**GIVEN INFORMATION**
- - -

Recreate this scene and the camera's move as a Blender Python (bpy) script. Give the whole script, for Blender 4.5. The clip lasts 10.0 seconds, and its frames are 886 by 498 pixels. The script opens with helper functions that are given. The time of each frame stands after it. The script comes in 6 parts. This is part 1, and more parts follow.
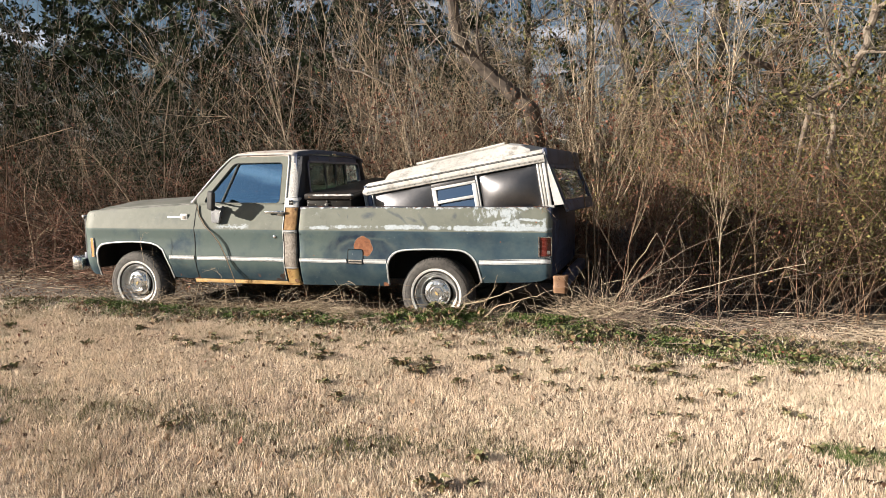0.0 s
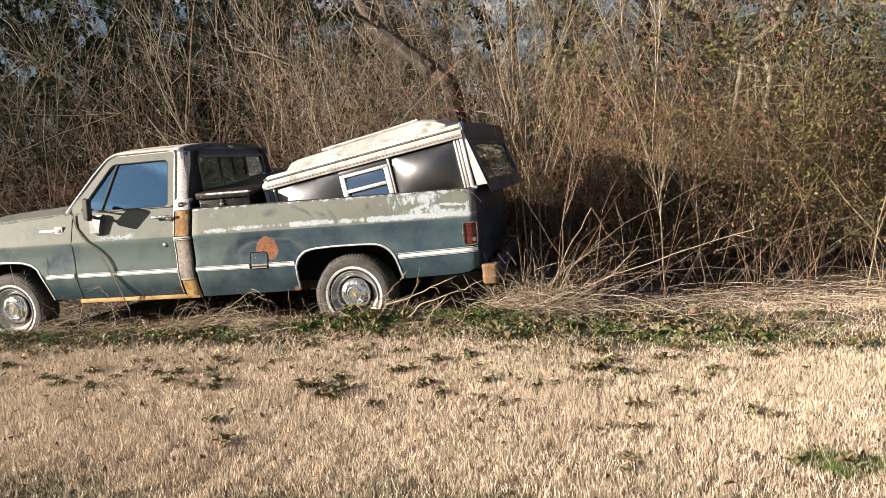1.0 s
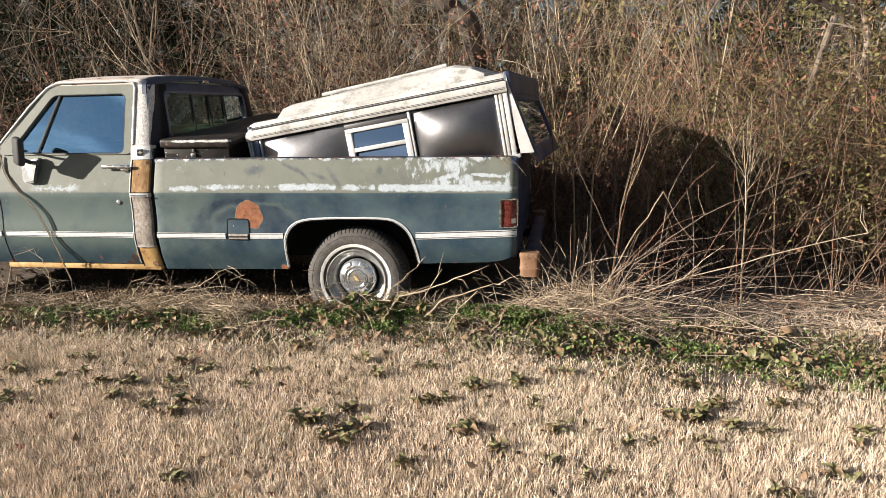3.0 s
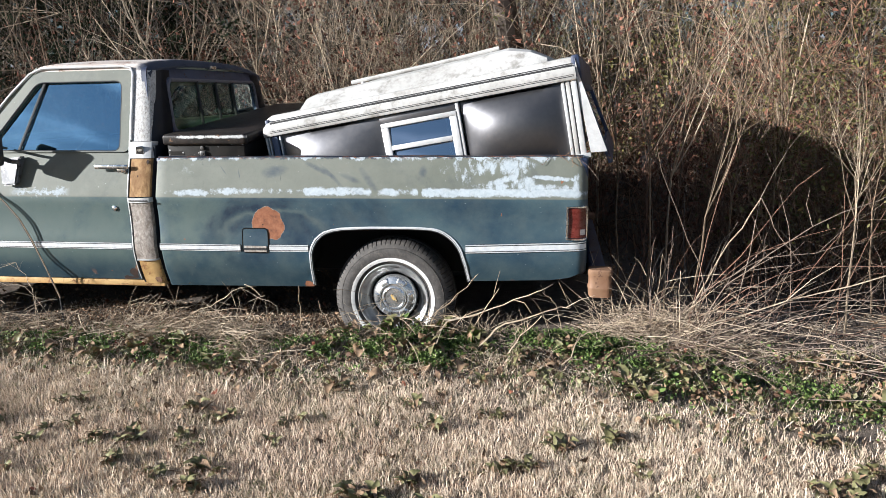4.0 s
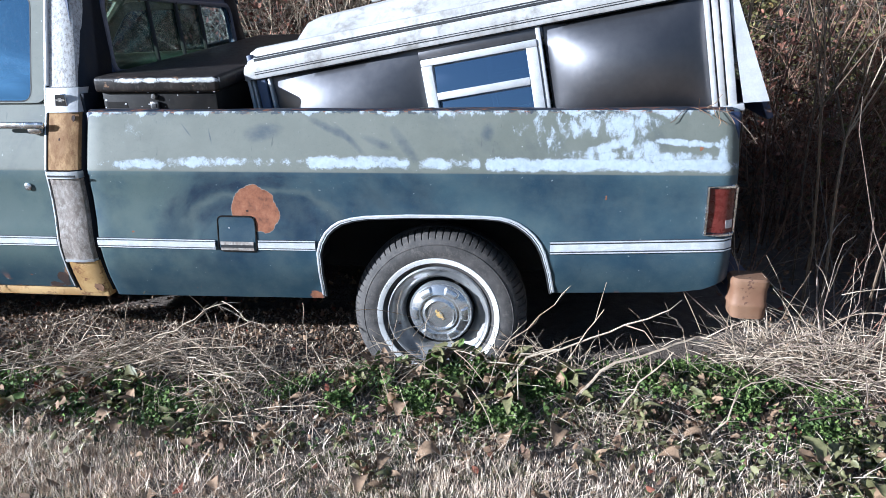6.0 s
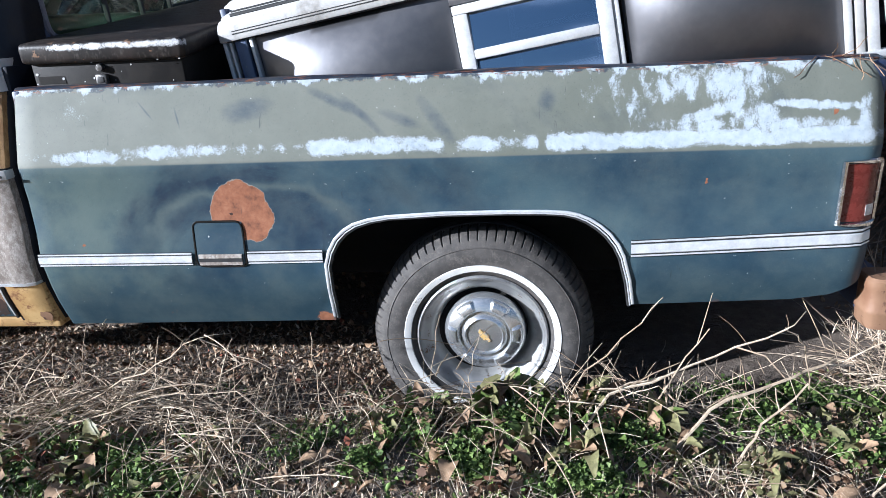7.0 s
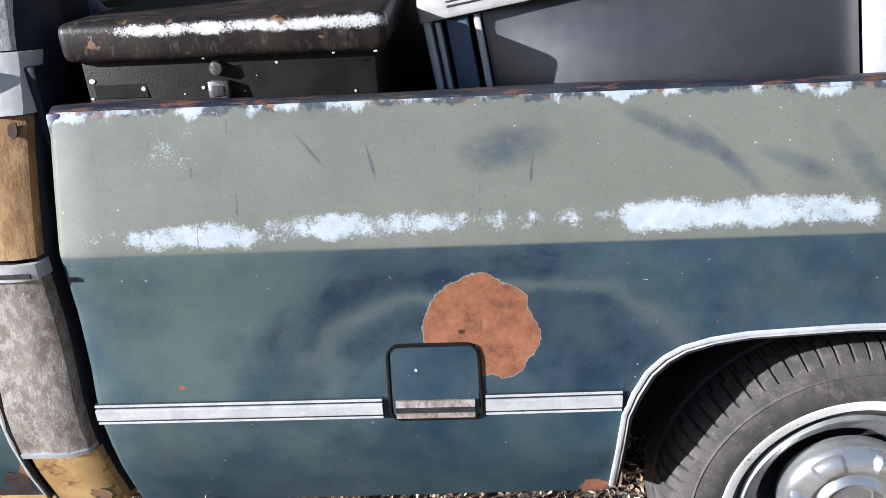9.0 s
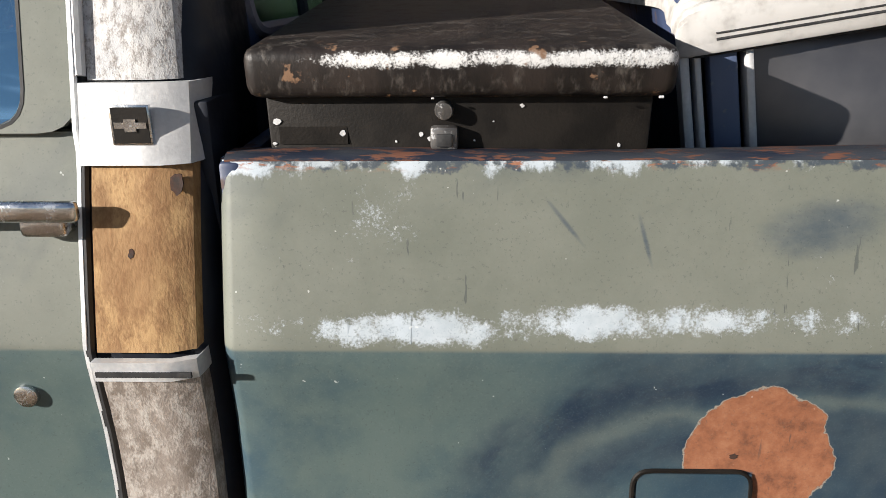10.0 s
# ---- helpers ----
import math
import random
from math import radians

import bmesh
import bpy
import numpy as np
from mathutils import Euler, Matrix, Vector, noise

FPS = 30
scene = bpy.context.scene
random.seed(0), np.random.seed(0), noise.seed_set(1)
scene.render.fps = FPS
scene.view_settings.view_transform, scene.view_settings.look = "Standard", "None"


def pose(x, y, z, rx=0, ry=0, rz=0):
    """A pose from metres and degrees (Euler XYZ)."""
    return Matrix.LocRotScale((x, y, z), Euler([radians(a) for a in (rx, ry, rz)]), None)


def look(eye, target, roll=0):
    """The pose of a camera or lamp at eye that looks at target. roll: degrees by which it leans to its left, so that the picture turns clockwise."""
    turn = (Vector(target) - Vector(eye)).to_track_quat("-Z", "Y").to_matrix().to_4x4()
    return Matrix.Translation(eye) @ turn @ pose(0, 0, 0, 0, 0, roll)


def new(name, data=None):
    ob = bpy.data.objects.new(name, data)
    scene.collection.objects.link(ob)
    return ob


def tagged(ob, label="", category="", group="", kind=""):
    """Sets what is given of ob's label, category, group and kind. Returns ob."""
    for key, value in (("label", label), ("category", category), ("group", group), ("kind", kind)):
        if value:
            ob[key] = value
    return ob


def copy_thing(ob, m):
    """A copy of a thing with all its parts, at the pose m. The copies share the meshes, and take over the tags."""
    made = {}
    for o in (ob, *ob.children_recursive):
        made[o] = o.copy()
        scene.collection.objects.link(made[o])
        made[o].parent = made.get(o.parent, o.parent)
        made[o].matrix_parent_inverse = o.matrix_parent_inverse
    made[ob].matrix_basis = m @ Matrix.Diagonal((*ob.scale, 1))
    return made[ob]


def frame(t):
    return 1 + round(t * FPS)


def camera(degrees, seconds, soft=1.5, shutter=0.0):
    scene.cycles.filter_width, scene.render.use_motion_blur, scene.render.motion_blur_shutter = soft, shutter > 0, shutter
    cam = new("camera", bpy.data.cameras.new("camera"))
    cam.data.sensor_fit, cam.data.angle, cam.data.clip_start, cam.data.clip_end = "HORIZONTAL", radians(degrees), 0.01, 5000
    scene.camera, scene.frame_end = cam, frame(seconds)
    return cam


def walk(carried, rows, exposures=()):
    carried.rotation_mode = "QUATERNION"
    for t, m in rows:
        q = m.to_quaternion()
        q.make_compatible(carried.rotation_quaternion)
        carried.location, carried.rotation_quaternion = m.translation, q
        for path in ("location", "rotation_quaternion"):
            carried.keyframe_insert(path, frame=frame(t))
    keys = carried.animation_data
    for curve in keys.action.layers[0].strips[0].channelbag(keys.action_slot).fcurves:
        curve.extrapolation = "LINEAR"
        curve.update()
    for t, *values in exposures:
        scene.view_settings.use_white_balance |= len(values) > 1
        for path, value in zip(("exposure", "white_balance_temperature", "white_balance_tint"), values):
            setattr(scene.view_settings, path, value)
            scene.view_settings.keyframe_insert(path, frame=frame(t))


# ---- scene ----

- - -

**YOUR TASK**
Transcribe the full listing above exactly as it stands, minus the pictures.

**TASK SOLUTION**
Recreate this scene and the camera's move as a Blender Python (bpy) script. Give the whole script, for Blender 4.5. The clip lasts 10.0 seconds, and its frames are 886 by 498 pixels. The script opens with helper functions that are given. The time of each frame stands after it. The script comes in 6 parts. This is part 1, and more parts follow.
0.0 s
1.0 s
3.0 s
4.0 s
6.0 s
7.0 s
9.0 s
10.0 s
# ---- helpers ----
import math
import random
from math import radians

import bmesh
import bpy
import numpy as np
from mathutils import Euler, Matrix, Vector, noise

FPS = 30
scene = bpy.context.scene
random.seed(0), np.random.seed(0), noise.seed_set(1)
scene.render.fps = FPS
scene.view_settings.view_transform, scene.view_settings.look = "Standard", "None"


def pose(x, y, z, rx=0, ry=0, rz=0):
    """A pose from metres and degrees (Euler XYZ)."""
    return Matrix.LocRotScale((x, y, z), Euler([radians(a) for a in (rx, ry, rz)]), None)


def look(eye, target, roll=0):
    """The pose of a camera or lamp at eye that looks at target. roll: degrees by which it leans to its left, so that the picture turns clockwise."""
    turn = (Vector(target) - Vector(eye)).to_track_quat("-Z", "Y").to_matrix().to_4x4()
    return Matrix.Translation(eye) @ turn @ pose(0, 0, 0, 0, 0, roll)


def new(name, data=None):
    ob = bpy.data.objects.new(name, data)
    scene.collection.objects.link(ob)
    return ob


def tagged(ob, label="", category="", group="", kind=""):
    """Sets what is given of ob's label, category, group and kind. Returns ob."""
    for key, value in (("label", label), ("category", category), ("group", group), ("kind", kind)):
        if value:
            ob[key] = value
    return ob


def copy_thing(ob, m):
    """A copy of a thing with all its parts, at the pose m. The copies share the meshes, and take over the tags."""
    made = {}
    for o in (ob, *ob.children_recursive):
        made[o] = o.copy()
        scene.collection.objects.link(made[o])
        made[o].parent = made.get(o.parent, o.parent)
        made[o].matrix_parent_inverse = o.matrix_parent_inverse
    made[ob].matrix_basis = m @ Matrix.Diagonal((*ob.scale, 1))
    return made[ob]


def frame(t):
    return 1 + round(t * FPS)


def camera(degrees, seconds, soft=1.5, shutter=0.0):
    scene.cycles.filter_width, scene.render.use_motion_blur, scene.render.motion_blur_shutter = soft, shutter > 0, shutter
    cam = new("camera", bpy.data.cameras.new("camera"))
    cam.data.sensor_fit, cam.data.angle, cam.data.clip_start, cam.data.clip_end = "HORIZONTAL", radians(degrees), 0.01, 5000
    scene.camera, scene.frame_end = cam, frame(seconds)
    return cam


def walk(carried, rows, exposures=()):
    carried.rotation_mode = "QUATERNION"
    for t, m in rows:
        q = m.to_quaternion()
        q.make_compatible(carried.rotation_quaternion)
        carried.location, carried.rotation_quaternion = m.translation, q
        for path in ("location", "rotation_quaternion"):
            carried.keyframe_insert(path, frame=frame(t))
    keys = carried.animation_data
    for curve in keys.action.layers[0].strips[0].channelbag(keys.action_slot).fcurves:
        curve.extrapolation = "LINEAR"
        curve.update()
    for t, *values in exposures:
        scene.view_settings.use_white_balance |= len(values) > 1
        for path, value in zip(("exposure", "white_balance_temperature", "white_balance_tint"), values):
            setattr(scene.view_settings, path, value)
            scene.view_settings.keyframe_insert(path, frame=frame(t))


# ---- scene ----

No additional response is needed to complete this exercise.